**Problem requirements**
Quote precisely the run of lines opening with the line containing "carried.keyframe_insert(path, frame=frame(t))" and closing with the line containing "scene.view_settings.keyframe_insert(path, frame=frame(t))", and nothing else.

**Dataset extract**
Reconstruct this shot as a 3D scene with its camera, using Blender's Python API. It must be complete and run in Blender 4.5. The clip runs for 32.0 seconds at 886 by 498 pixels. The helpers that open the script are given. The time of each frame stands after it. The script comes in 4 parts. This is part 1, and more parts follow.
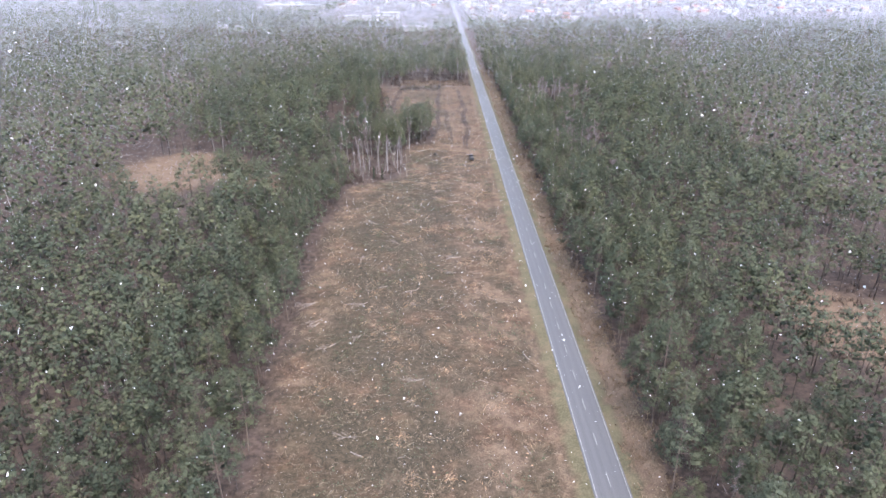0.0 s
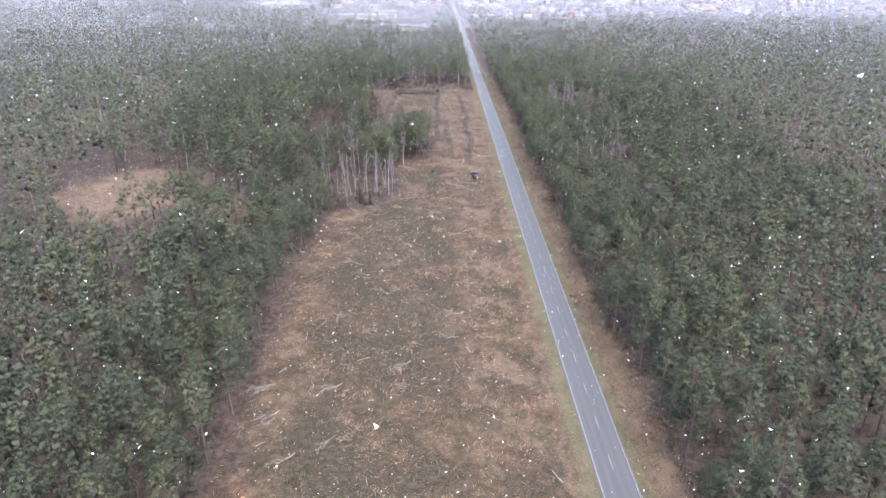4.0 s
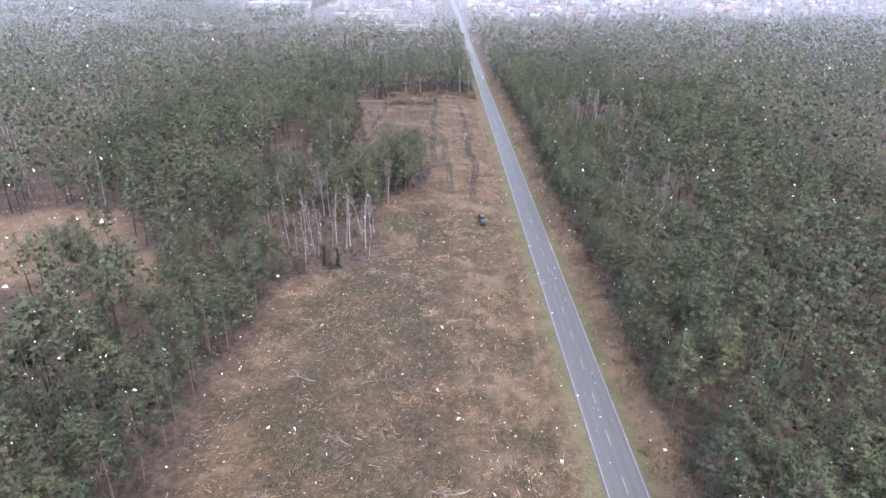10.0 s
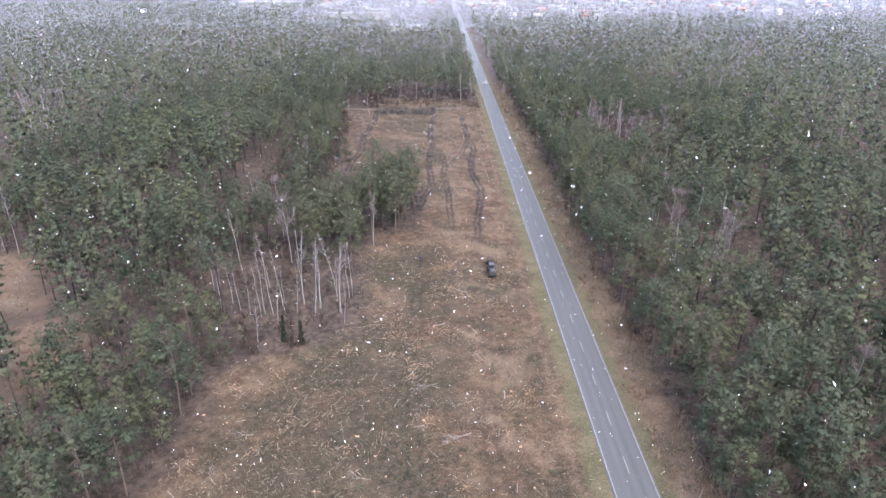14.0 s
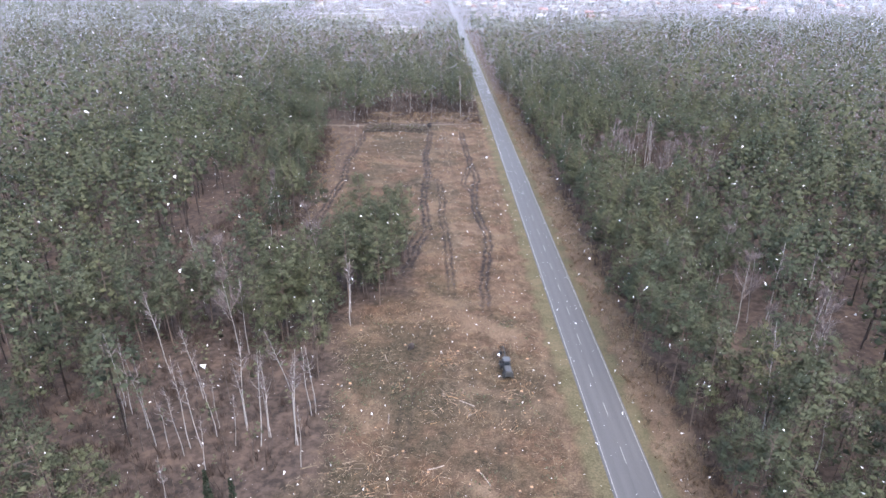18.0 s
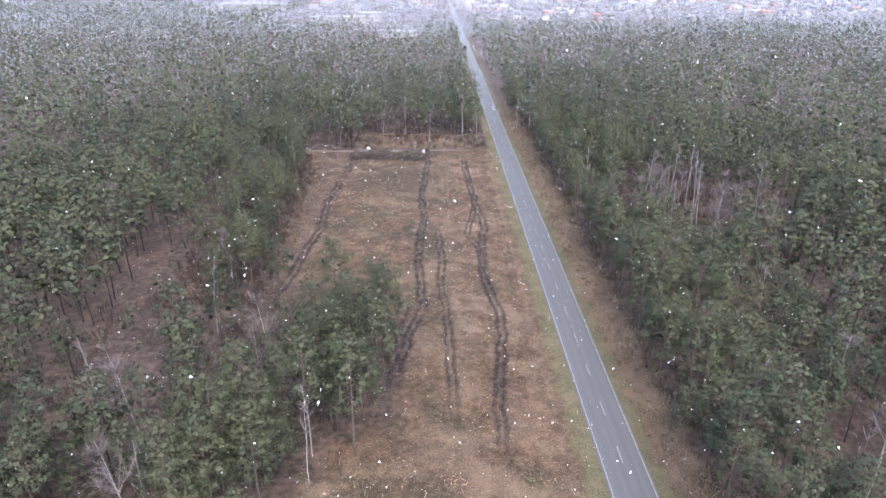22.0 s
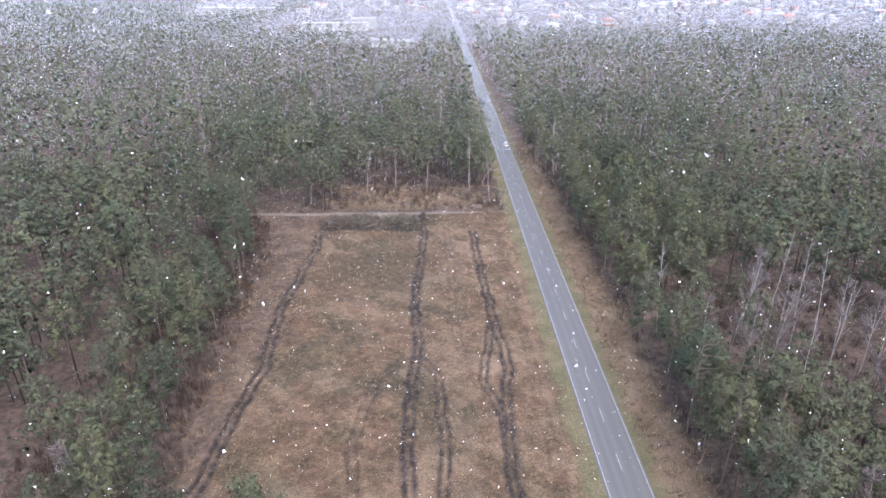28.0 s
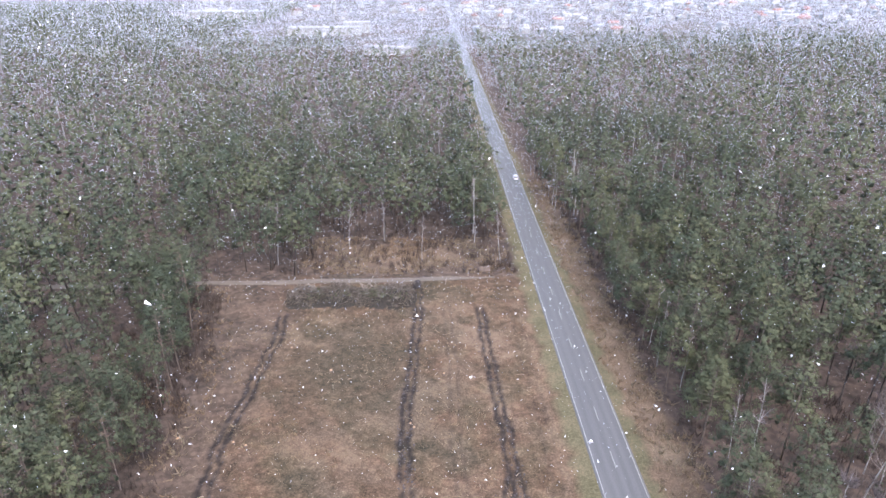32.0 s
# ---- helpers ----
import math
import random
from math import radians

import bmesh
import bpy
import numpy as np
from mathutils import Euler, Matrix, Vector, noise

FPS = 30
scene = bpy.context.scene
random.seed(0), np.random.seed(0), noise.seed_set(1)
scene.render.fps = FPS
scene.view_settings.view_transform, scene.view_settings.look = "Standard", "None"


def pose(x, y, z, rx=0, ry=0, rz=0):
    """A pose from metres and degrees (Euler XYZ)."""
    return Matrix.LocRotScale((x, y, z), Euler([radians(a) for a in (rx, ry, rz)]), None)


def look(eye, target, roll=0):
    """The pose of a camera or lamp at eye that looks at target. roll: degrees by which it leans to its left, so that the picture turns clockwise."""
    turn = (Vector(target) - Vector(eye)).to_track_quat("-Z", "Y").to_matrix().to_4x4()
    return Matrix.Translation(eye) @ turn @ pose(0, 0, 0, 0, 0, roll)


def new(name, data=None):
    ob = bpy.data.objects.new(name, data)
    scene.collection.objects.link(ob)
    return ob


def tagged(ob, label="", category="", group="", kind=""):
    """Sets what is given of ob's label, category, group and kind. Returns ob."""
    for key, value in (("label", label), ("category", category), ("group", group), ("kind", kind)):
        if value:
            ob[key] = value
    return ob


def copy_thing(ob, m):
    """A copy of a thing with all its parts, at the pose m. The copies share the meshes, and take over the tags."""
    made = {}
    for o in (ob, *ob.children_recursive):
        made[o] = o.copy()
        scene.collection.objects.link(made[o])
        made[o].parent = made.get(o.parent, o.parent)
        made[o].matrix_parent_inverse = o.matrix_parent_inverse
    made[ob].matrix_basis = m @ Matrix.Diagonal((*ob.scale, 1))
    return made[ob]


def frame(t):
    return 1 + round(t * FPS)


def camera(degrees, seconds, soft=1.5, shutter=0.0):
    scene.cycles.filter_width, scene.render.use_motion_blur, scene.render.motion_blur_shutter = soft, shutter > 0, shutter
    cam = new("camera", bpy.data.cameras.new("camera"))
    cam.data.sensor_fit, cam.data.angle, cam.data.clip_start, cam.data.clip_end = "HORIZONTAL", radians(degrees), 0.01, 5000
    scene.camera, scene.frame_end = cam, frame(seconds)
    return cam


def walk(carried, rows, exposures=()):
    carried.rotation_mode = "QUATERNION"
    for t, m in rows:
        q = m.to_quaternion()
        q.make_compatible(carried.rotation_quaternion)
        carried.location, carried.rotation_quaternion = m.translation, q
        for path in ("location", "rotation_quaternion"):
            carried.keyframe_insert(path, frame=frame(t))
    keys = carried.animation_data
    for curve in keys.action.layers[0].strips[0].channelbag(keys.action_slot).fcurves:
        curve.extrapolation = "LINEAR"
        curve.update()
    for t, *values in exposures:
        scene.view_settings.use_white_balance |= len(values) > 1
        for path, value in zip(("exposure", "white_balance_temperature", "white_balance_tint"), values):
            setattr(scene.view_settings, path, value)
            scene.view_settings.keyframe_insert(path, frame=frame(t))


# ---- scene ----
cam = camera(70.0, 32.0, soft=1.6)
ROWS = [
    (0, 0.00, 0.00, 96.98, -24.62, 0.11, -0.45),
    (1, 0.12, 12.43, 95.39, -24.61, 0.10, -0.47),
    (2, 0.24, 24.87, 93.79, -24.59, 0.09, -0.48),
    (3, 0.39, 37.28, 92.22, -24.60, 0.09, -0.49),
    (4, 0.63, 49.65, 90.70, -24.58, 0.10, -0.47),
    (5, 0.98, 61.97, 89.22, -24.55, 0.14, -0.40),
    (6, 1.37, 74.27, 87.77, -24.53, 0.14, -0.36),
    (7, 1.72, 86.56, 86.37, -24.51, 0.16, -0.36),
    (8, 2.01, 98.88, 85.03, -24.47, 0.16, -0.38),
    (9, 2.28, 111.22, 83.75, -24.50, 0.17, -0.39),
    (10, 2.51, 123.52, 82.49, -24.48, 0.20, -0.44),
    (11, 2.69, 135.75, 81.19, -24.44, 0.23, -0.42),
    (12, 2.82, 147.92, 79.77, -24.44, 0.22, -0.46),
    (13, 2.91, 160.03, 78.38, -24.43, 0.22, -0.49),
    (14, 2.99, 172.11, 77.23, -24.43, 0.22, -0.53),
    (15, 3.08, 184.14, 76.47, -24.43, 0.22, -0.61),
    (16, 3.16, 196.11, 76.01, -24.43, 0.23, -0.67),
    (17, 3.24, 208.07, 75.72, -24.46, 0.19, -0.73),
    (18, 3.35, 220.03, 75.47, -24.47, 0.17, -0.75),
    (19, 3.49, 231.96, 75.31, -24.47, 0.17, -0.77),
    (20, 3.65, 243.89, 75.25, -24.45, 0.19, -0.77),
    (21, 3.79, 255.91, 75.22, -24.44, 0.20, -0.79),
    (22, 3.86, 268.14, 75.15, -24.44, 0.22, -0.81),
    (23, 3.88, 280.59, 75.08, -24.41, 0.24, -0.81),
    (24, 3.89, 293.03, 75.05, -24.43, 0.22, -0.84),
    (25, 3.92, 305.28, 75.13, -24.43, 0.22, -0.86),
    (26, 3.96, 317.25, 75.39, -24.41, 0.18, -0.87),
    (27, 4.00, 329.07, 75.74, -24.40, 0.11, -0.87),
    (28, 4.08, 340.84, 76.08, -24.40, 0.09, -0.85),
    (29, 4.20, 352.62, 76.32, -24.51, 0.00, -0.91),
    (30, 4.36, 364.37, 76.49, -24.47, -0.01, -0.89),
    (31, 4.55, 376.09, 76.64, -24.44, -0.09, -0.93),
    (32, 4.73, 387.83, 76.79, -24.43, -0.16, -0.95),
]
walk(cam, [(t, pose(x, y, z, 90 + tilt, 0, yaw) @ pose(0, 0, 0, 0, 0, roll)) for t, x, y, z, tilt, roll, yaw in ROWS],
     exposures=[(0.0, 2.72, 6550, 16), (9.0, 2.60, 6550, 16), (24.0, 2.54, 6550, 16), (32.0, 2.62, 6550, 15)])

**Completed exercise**
            carried.keyframe_insert(path, frame=frame(t))
    keys = carried.animation_data
    for curve in keys.action.layers[0].strips[0].channelbag(keys.action_slot).fcurves:
        curve.extrapolation = "LINEAR"
        curve.update()
    for t, *values in exposures:
        scene.view_settings.use_white_balance |= len(values) > 1
        for path, value in zip(("exposure", "white_balance_temperature", "white_balance_tint"), values):
            setattr(scene.view_settings, path, value)
            scene.view_settings.keyframe_insert(path, frame=frame(t))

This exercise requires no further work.